November 25, 20169 yr As I'm looking for 50TB total it means I need at least 10 sata-ports on the MB. Do you need 10 SATA ports because you already have hard drives for the storage and this is the quantity needed to get to the 50TB? If you will also be buying disks, with six 8TB (even some 10TB disks are available) you would have 48TB, and with an 8-port board, that gives you two SATA ports for one parity drive and one cache drive (or dual parity if you skip the cache). You could also go with single parity (protects against a single drive failure) and 7 data disks for 56TB with 8TB drives. 8 SATA port boards can be had without going socket 2011 which usually supports high-end server processors only. Most of the boards I have seen with 10 SATA ports (without an expansion card) are Supermicro server boards. See their board matirx at https://www.supermicro.com/ResourceApps/MB_matrix.aspx Several 6-8-port boards are available from ASrock Rack whch support socket 1150 or 1151 with Celeron up to Xeon processors. You can get to 10 or more SATA ports with a PCIe expansion card. http://www.asrockrack.com/general/products.asp#Server I am not familiar with AMD board and CPU combinations, but, there is likely something is there that may meet your needs as well.
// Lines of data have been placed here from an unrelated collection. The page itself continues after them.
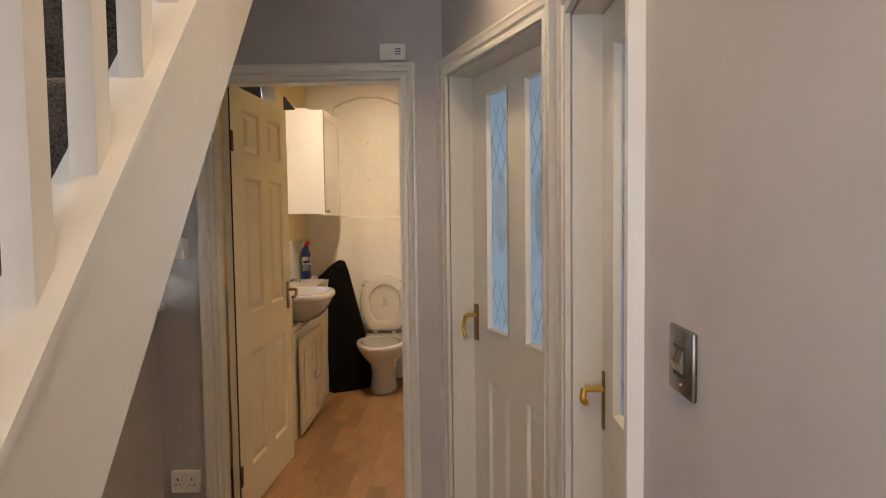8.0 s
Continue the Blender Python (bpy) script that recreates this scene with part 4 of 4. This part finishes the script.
def kitchen_unit(x0, wide):
    """A base unit: plinth, one wide drawer, two doors, square knobs."""
    root = empty("kitchen_unit", pose(x0, K_Y - 0.6, 0), "white kitchen base unit with a drawer and square knobs", "kitchen unit", "kitchen units")
    part("body", boxes((0, wide, 0.02, 0.59, 0.10, 0.865)), M_CAB, root)
    part("plinth", boxes((0, wide, 0.07, 0.085, 0.0, 0.10)), M_CAB, root)
    dr = part("drawer_front", boxes((0.004, wide - 0.004, 0, 0.02, 0.61, 0.86), bevel=0.004), M_CAB, root)
    for x in (0.16 * wide, 0.84 * wide):
        part("knob", boxes((x - 0.02, x + 0.02, -0.022, 0, 0.69, 0.73), bevel=0.003), M_DARKSTEEL, dr)
    for j in range(2):
        x0d, x1d = wide / 2 * j + 0.003, wide / 2 * (j + 1) - 0.003
        dd = part("cupboard_door", boxes((x0d, x1d, 0, 0.02, 0.11, 0.60), bevel=0.004), M_CAB, root)
        part("panel", raised_panel(x0d + 0.05, x1d - 0.05, 0.16, 0.55, 0.03), M_CAB, dd, m=pose(0, -0.001, 0))
        kx = x1d - 0.05 if j == 0 else x0d + 0.05
        part("knob", boxes((kx - 0.02, kx + 0.02, -0.022, 0, 0.49, 0.53), bevel=0.003), M_DARKSTEEL, dd)


for x0 in (2.632, 3.64):
    kitchen_unit(x0, 1.0)
tagged(part("worktop", boxes((2.60, 4.655, K_Y - 0.63, K_Y - 0.004, 0.867, 0.905), bevel=0.006), M_WORKTOP), "grey kitchen worktop under the window", "worktop")
tower = empty("oven_housing", pose(4.665, K_Y - 0.6, 0), "tall white kitchen unit with a built-in dark oven", "oven housing")
part("body", boxes((0, 0.60, 0.02, 0.59, 0.0, 2.1)), M_CAB, tower)
part("lower_door", boxes((0.003, 0.597, 0, 0.02, 0.11, 0.76), bevel=0.004), M_CAB, tower)
part("upper_door", boxes((0.003, 0.597, 0, 0.02, 1.38, 2.09), bevel=0.004), M_CAB, tower)
oven = part("oven", boxes((0.003, 0.597, -0.004, 0.02, 0.77, 1.37), bevel=0.004), M_DARK, tower, "dark glass oven front")
part("control_strip", boxes((0.02, 0.58, -0.007, -0.003, 1.26, 1.35), bevel=0.001), M_DARKSTEEL, oven)
part("oven_handle", tube([(0.06, -0.04, 1.21), (0.54, -0.04, 1.21)], 0.010), M_CHROME, oven, smooth=50)
for x in (0.08, 0.52):
    part("handle_post", tube([(x, -0.003, 1.21), (x, -0.04, 1.21)], 0.007), M_CHROME, oven)
structure(part("backdrop", boxes((-8, 14, 18, 18.1, -0.11, 2.1)), M_GARDEN), "green garden hedge beyond the windows", "backdrop")
structure(part("ground", boxes((-60, 60, -60, 80, -0.3, -0.11)), M_GARDEN), "garden ground outside the house", "ground")

# ---- vinyl planks ----
PW, PL = 0.098, 0.42
plank = None
x = WC_L
col = 0
shared = {}
while x < WC_R - 0.005:
    x1 = min(x + PW, WC_R)
    y = Y_END + 0.045 - PL * ((col * 0.37) % 1.0)
    while y < WC_N:
        y0, y1 = max(y, Y_END + 0.045), min(y + PL, WC_N)
        if y1 - y0 > 0.01:
            key = (round(x1 - x, 4), round(y1 - y0, 4))
            if key not in shared:
                b = bmesh.new()
                box(b, -(x1 - x) / 2 + 0.0005, (x1 - x) / 2 - 0.0005, -(y1 - y0) / 2 + 0.0005, (y1 - y0) / 2 - 0.0005, -0.005, 0.0)
                me = bpy.data.meshes.new("plank")
                b.to_mesh(me)
                b.free()
                me.materials.append(M_PLANK)
                shared[key] = me
            ob = new("plank", shared[key])
            ob.parent, ob.matrix_basis = wc_floor, pose((x + x1) / 2, (y0 + y1) / 2, 0)
        y += PL
    x, col = x1, col + 1
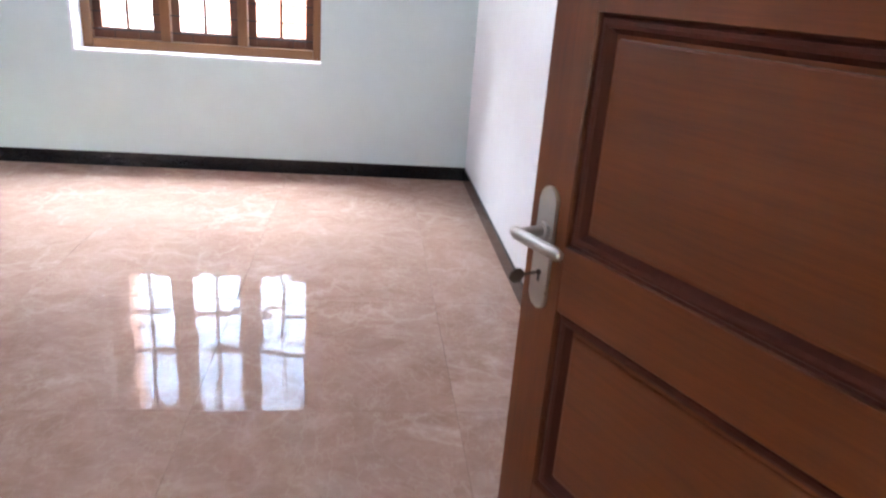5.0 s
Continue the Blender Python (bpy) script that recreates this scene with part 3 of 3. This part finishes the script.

November 25, 20169 yr unRAID has more and more become a platform for running applications in addition to basic NAS functionality. You don't need much CPU for basic NAS functionality, though - the extra CPU is needed for those applications. You should be able to get away with something much more basic since you're strictly interested in a NAS. I would go for a Pentium G4400 as a starting point because it gives you a little more CPU than a Celeron and supports ECC RAM, which is a good idea in an always on server. 4GB is adequate but 8GB is a good idea. You could also go up to a Core i3, but there's really no need to go beyond that give your use case. I'd probably build a 50TB server in a micro-ATX case like the Fractal Design Define R5. Have you given thought to what size case you want? Obviously that affects the motherboard options. I personally prefer to manage a smaller number of larger disks so I'd build with at least 6TB disks and probably 8TB given your target of a 50TB array. I'd also go with dual parity from the outset. I'd go with a motherboard from ASRock or Supermicro, again because of the ability to get a server class board with ECC RAM support. Which brand is dependent on size - ASRock has better mini-ITX boards but Supermicro has some nice micro-ATX and ATX boards.
November 26, 20169 yr Might be an idea to do the editing right there on the nas if there is a lot of acces to the storage. If however Most Data is Produced and then given to the nas for mostly reads only it will Not help much. Thing is, it will Take time to move the data from One pc to the other and Gigabit is getting a Bit to slow for often occuring Transfers of multiple hundred Gigs. You should think about Bonds, or setting up a 10 Gig Interface, or Just work on the nas itself. 10 Gig Interfaces can be had cheap. If you do Not have an offsite Backup Solution up i would recomend Double parity aswell. As a failure can happen while you rebuild your Array, especially with larger Drives as it takes longer. Make sure you are aware of shingled Drives, as you probably want high write speeds which these do Not deliever.
November 28, 20169 yr Author Thanks All for the great recomendations. Yes for the time being it will just be a NAS, if I feel any need to add any other features later then I will probably just build another one. Will probably set up 10g connections between the computer and the nas just to increase throughput. One last thing I read about was RAM and the requirement of 1GB ram per TB of Storage. Is this the case or did I mis-read something?
November 28, 20169 yr One last thing I read about was RAM and the requirement of 1GB ram per TB of Storage. Is this the case or did I mis-read something? You misread something, probably somewhere else.
November 28, 20169 yr One last thing I read about was RAM and the requirement of 1GB ram per TB of Storage. Is this the case or did I mis-read something? That's the FreeNAS requirement, and probably one of the reasons you're here looking at unRAID. unRAID can successfully run an array of many Terabytes on 4GB of RAM. More is good - unRAID will use it for write caching. But 4GB is adequate and there's little need to run more than 8GB or maybe 16GB of RAM for a NAS only box. Running Dockers and VMs changes that. They need RAM and CPU to work and you will need to size for that, but that's independent of the amount of storage on the box.
November 28, 20169 yr One last thing I read about was RAM and the requirement of 1GB ram per TB of Storage. Is this the case or did I mis-read something? That's the nonsense the FreeNAS dweebs spout, and it's not even relevant to FreeNAS unless it's serving hundreds of clients at any one time. 4GB is plenty for a basic unRAID box that's only doing NAS duties.